- [WORK REQUIRED] Extract each line from the entries below that has the string "More" in it.

- [Scripts that build animated scenes]
-- -- --

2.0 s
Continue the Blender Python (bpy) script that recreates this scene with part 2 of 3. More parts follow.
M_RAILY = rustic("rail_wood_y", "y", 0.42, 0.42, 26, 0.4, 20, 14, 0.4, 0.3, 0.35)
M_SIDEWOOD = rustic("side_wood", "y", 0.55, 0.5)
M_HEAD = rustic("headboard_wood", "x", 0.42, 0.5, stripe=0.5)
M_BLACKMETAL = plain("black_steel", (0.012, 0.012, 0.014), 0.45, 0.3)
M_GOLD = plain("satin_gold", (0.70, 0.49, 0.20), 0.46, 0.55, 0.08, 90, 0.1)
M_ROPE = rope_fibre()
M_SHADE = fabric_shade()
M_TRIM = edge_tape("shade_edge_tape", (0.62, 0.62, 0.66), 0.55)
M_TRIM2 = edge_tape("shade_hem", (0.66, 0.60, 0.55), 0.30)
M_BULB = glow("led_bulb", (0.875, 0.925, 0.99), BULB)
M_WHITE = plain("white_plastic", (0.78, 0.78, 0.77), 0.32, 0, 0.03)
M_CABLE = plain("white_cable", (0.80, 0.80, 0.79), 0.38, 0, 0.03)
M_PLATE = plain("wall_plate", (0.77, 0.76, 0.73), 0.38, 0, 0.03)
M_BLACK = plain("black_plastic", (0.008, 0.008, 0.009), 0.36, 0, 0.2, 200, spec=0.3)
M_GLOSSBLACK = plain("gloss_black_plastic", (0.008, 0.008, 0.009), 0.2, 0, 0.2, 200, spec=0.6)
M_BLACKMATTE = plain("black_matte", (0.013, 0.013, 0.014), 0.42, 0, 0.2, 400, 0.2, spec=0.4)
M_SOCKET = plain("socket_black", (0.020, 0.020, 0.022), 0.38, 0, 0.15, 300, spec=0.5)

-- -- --

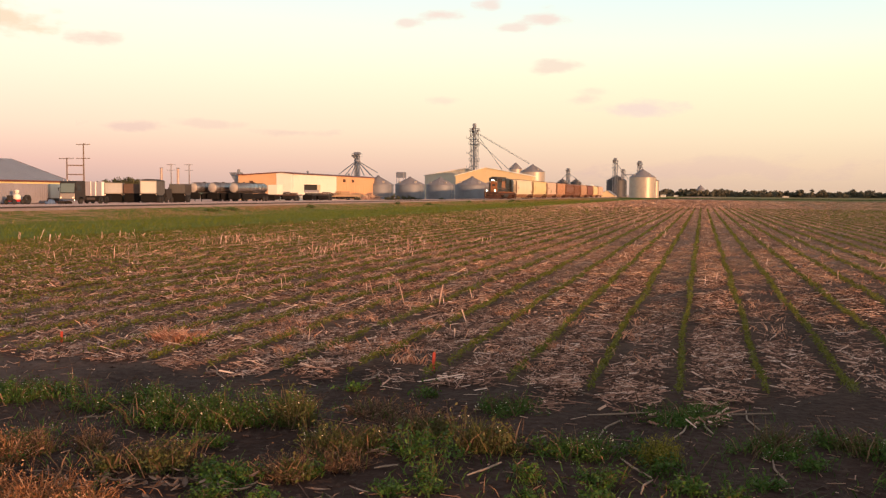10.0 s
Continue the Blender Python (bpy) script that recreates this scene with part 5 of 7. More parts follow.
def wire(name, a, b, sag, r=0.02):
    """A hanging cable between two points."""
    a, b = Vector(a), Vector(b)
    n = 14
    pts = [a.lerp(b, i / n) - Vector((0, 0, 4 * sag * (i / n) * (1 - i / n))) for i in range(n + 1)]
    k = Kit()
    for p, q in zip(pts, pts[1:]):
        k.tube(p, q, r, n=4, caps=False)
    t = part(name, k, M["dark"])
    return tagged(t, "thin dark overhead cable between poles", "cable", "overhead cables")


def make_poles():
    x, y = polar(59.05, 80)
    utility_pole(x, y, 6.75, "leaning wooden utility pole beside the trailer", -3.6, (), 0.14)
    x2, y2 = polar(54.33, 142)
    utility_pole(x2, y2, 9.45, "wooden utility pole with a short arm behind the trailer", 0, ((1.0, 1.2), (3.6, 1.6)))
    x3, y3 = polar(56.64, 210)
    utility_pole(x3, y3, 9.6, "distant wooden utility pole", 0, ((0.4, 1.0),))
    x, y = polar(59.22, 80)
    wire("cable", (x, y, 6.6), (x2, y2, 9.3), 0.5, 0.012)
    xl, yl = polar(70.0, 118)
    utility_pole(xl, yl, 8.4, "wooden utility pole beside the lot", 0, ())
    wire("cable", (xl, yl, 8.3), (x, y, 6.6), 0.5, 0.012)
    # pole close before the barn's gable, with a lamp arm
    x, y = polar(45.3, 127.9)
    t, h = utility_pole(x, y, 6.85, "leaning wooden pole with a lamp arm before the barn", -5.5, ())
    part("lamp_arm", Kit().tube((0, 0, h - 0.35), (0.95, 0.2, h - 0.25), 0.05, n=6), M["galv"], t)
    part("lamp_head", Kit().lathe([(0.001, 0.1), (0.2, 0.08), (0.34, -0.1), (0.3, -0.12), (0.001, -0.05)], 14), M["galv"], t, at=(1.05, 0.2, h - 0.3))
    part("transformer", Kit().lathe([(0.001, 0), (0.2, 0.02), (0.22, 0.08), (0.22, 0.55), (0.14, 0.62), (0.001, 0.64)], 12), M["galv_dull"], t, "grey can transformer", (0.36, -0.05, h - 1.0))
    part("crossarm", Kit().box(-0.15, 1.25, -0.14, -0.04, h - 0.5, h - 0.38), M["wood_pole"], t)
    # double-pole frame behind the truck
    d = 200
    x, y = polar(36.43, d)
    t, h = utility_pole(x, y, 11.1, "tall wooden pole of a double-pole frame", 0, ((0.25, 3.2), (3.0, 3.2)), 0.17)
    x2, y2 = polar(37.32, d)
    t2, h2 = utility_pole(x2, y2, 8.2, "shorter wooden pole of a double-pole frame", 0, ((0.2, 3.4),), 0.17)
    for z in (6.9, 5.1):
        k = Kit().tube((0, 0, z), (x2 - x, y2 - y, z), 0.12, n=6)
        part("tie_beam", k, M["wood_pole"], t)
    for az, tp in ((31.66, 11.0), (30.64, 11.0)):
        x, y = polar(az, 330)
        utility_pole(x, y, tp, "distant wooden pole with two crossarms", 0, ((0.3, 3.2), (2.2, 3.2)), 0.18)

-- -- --

- [THE SOLUTION]
Continue the Blender Python (bpy) script that recreates this scene with part 2 of 3. More parts follow.
Continue the Blender Python (bpy) script that recreates this scene with part 5 of 7. More parts follow.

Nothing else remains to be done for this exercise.